Assumindo uma redução na receita fiscal derivada da queda nas exportações, os cálculos mais simples indicam uma perda de até 1% do PIB para a UE em dois anos. Os modelos mais completos, que consideram os efeitos indiretos como o desvio de comércio ou a possível apreciação do euro, apontam para um impacto ainda maior.
“Esperamos que, numa primeira fase, sejam as empresas europeias a absorver o impacto nas suas margens, traduzindo-se numa queda dos lucros empresariais.
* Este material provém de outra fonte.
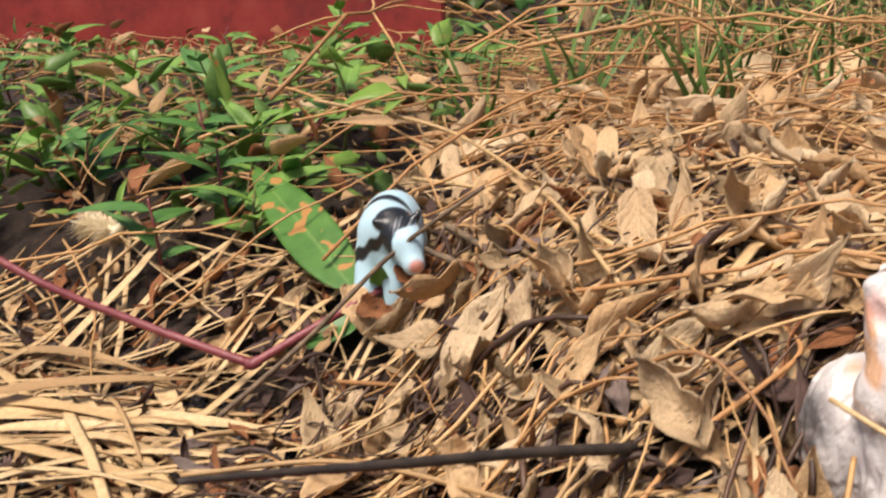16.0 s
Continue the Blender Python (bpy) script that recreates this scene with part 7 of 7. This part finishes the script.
def weed_plant(at, tall, count, seed, mat, label):
    """A small leafy weed: a leaning stem with leaves along it."""
    rng = np.random.RandomState(seed)
    p = root("weed", at, label, "plant", "weeds behind the heap")
    top = Vector(at) + Vector((rng.normal(0, 0.25), rng.normal(0, 0.25), 1)) * tall
    mid = (Vector(at) + top) / 2 + Vector((rng.normal(0, 0.1), rng.normal(0, 0.1), 0)) * tall
    pts = [tuple(at), tuple(mid), tuple(top)]
    stem(p, pts, 0.0016, 0.0008, M_REDSTEM if seed % 2 else M_GREENSTEM, sides=5)
    line = glide(pts, 20)
    for i in range(count):
        base = Vector(line[int(4 + 15 * i / count)])
        a = i * 2.4 + rng.rand()
        ln = rng.uniform(0.028, 0.058)
        blade(p, base, base + Vector((math.cos(a), math.sin(a), rng.uniform(-0.1, 0.6))) * ln, ln * rng.uniform(0.24, 0.4), mat, (0, -0.3, 1), n=10, m=3, fold=0.25, arc=-0.5, wave=0.05)


wr = np.random.RandomState(88)
for k in range(28):
    wx, wy = wr.uniform(-0.95, -0.36), wr.uniform(0.97, 1.5)
    weed_plant((wx, wy, float(height(wx, wy)) - 0.004), wr.uniform(0.05, 0.1), int(wr.randint(5, 10)), k, (M_GREEN, M_GREEN, M_BLUEGREEN)[k % 3], "leafy green weed behind the straw")
for k in range(12):
    wx, wy = wr.uniform(-0.72, -0.46), wr.uniform(0.93, 1.1)
    weed_plant((wx, wy, float(height(wx, wy)) - 0.004), wr.uniform(0.03, 0.07), int(wr.randint(5, 9)), 120 + k, (M_GREEN, M_BLUEGREEN)[k % 2], "leafy green weed behind the straw")
for k in range(10):
    wx, wy = wr.uniform(-0.3, 0.9), wr.uniform(1.2, 1.8)
    weed_plant((wx, wy, float(height(wx, wy)) - 0.004), wr.uniform(0.07, 0.16), int(wr.randint(6, 11)), 40 + k, (M_GREEN, M_GRASS)[k % 2], "leafy green weed behind the leaf heap")


def grass_tuft(at, tall, count, seed):
    rng = np.random.RandomState(seed)
    p = root("grass_tuft", at, "tuft of long green grass behind the leaf heap", "grass", "grass tufts")
    for i in range(count):
        a, lean = rng.rand() * 6.28, rng.uniform(0.2, 1.1)
        b = Vector(at) + Vector((rng.normal(0, 0.008), rng.normal(0, 0.008), 0))
        tip = b + Vector((math.cos(a) * lean, math.sin(a) * lean, 1)) * tall * rng.uniform(0.6, 1.1)
        blade(p, b, tip, rng.uniform(0.003, 0.006), M_GRASS, (math.cos(a + 1), -1, 0.2), n=10, m=2, fold=0.3, arc=-1.0, name="grass_blade")


for k, (wx, wy) in enumerate(((-0.33, 1.12), (-0.27, 1.2), (-0.16, 1.16), (-0.05, 1.28), (0.1, 1.3), (0.27, 1.22), (0.45, 1.25), (-0.42, 1.3), (0.6, 1.1), (-0.12, 1.4))):
    grass_tuft((wx, wy, float(height(wx, wy)) - 0.005), wr.uniform(0.06, 0.13), 6, 70 + k)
A médio prazo, o custo acabará por ser transferido para os trabalhadores, através de menor crescimento salarial e, eventualmente, cortes no emprego, provocando um efeito desinflacionista global” refere Christian Schulz.
Na ausência de tarifas retaliatórias por parte da UE, o bloco poderá tentar compensar o impacto estimulando a procura interna por via da redução dos juros (ver mais abaixo) e de estímulos fiscais a curto prazo. A longo prazo, espera-se que a UE acelere as reformas estruturais para reduzir a dependência dos EUA e feche acordos comerciais com outros países.
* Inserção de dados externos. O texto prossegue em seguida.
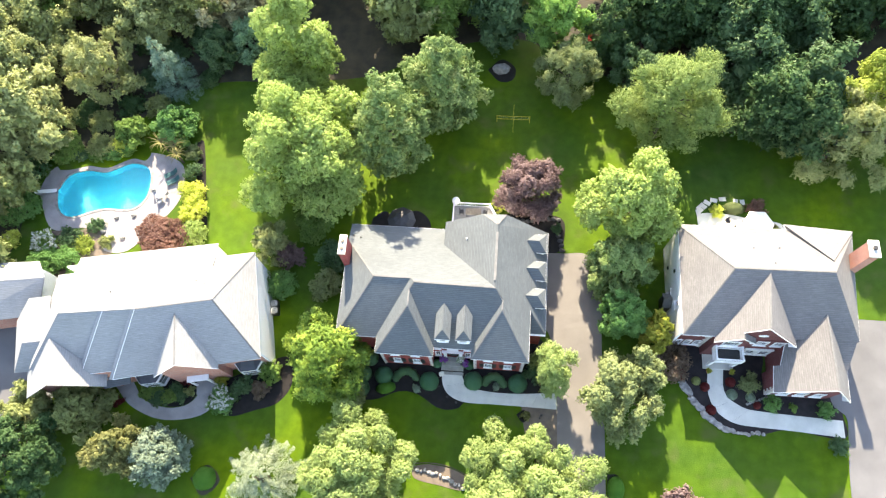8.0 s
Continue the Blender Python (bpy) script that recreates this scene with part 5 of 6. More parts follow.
shrub(-22.4, 26.0, 3.2, 1.7, L_PURPLE, "dark brown-purple shrub between the houses", lobes=12, seed=11)
shrub(-27.6, 9.0, 1.8, 1.7, L_FRESH, "hydrangea with large white flower heads", "hydrangea", lobes=10, seed=9, flowers=WHITE_PETAL, flower_n=110)
shrub(20.6, 16.6, 2.4, 2.4, L_BROWN, "brownish airy shrub by the brick corner", lobes=14, seed=10)
for i, (x, y, h, r, m) in enumerate(((-47.2, 46.0, 1.6, 2.0, L_DEEP), (-43.6, 46.2, 1.4, 1.8, L_OLIVE), (-50.4, 43.4, 1.8, 1.9, L_OLIVE), (-45.4, 49.8, 1.6, 2.2, L_DARK), (-39.4, 57.0, 2.2, 2.4, L_DEEP),
                                      (-37.6, 50.8, 1.2, 1.5, L_DEEP), (-52.6, 44.6, 2.0, 2.2, L_DEEP), (-43.6, 54.4, 2.4, 2.4, L_DARK), (-47.6, 56.2, 2.2, 2.6, L_DEEP))):
    shrub(x, y, h, r, m, "low tangled undergrowth bush under the trees", "undergrowth_bush", lobes=12, leaves=14, size=0.18, tuft=0.26, seed=140 + i, group="undergrowth at the wood's edge")
clipped(-10.15, 13.15, 1.15, 1.02, L_BOX, "clipped round boxwood dome in the front bed", 1, group="boxwood domes")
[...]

Para os Estados Unidos, estas tarifas podem reduzir a oferta de bens no seu mercado interno. Cerca de 10% do consumo americano é de produtos importados, pelo que impor tarifas de 30% a todas as importações poderia elevar a inflação até aos 3%, no caso (pouco provável) de todo o custo ser transferido para o consumidor. Este impacto poderá começar a ser sentido no outono, quando os atuais inventários se esgotarem.
O objetivo das tarifas é igualmente aumentar as receitas fiscais do Governo norte-americano. Ignorando os efeitos negativos, este impulso fiscal pode ser considerável: tarifas de 30% sobre três biliões de dólares em importações podem gerar até 900 mil milhões de dólares em receitas, arrecadadas em grande parte à custa das empresas estrangeiras. Esta receita extra aliviará as preocupações sobre a sustentabilidade da dívida pública americana.
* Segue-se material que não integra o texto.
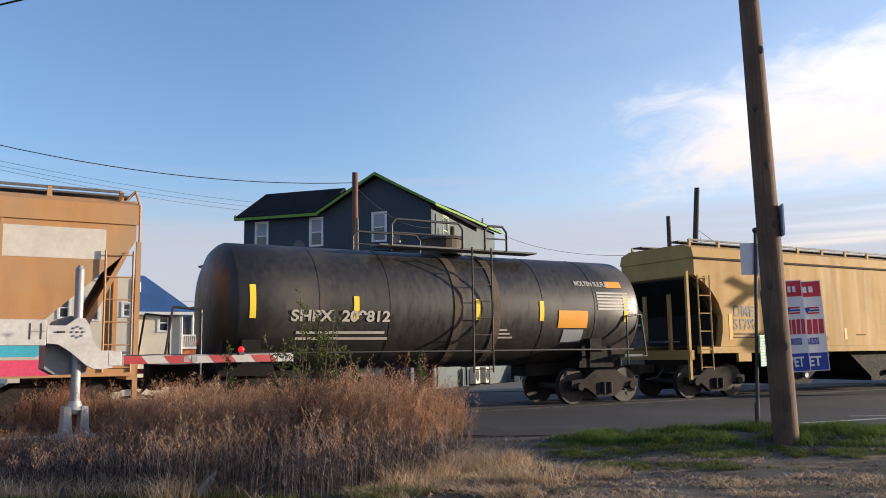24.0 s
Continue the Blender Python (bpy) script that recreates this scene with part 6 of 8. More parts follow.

“Acreditamos que estas tarifas poderão afetar tanto a política monetária como os mercados: a Reserva Federal dos EUA (Fed) poderá ser confrontada com um dilema perante a subida da inflação. As pombas da política monetária, que favorecem taxas mais baixas, argumentarão que este aumento será temporário e pode ser ignorado, mas os falcões vão ficar desconfortáveis com uma inflação acima da meta por mais tempo; na UE, o impacto das tarifas pode fazer cair as expetativas de subida das taxas de juro por parte do Banco Central Europeu. Em contrapartida, a previsão de maiores estímulos fiscais poderá fazer subir as taxas a longo prazo; mesmo que as tarifas não se materializem, a incerteza quanto à sua possível implementação poderá afetar negativamente o crescimento europeu e os seus mercados. Este cenário pode testar o bom desempenho recente das bolsas europeias face às americanas. Qualquer instabilidade nos mercados pode retirar impulso ao euro”.
A postura mais recente de Trump sugere que retomou a atitude “combativa” na política comercial que já demonstrou em abril, quando anunciou uma série de tarifas recíprocas contra os seus parceiros comerciais. Esse anúncio, que denominou “Dia da Libertação”, provocou quedas nos mercados antes de Washington optar por adiar a sua aplicação.
Mas tal como em Abril, acreditamos que os mercados poderão enfrentar um período de ajustamento antes que quaisquer tarifas sejam reduzidas, adiadas ou eliminadas.
Embora os investidores mantenham um otimismo cauteloso quanto ao desfecho final, devemo-nos precaver contra o risco de complacência. Com a UE e muitas outras economias na mira de Trump, os investidores podem adotar uma abordagem ágil, que não dependa demasiado de uma única classe de ativos ou região geográfica.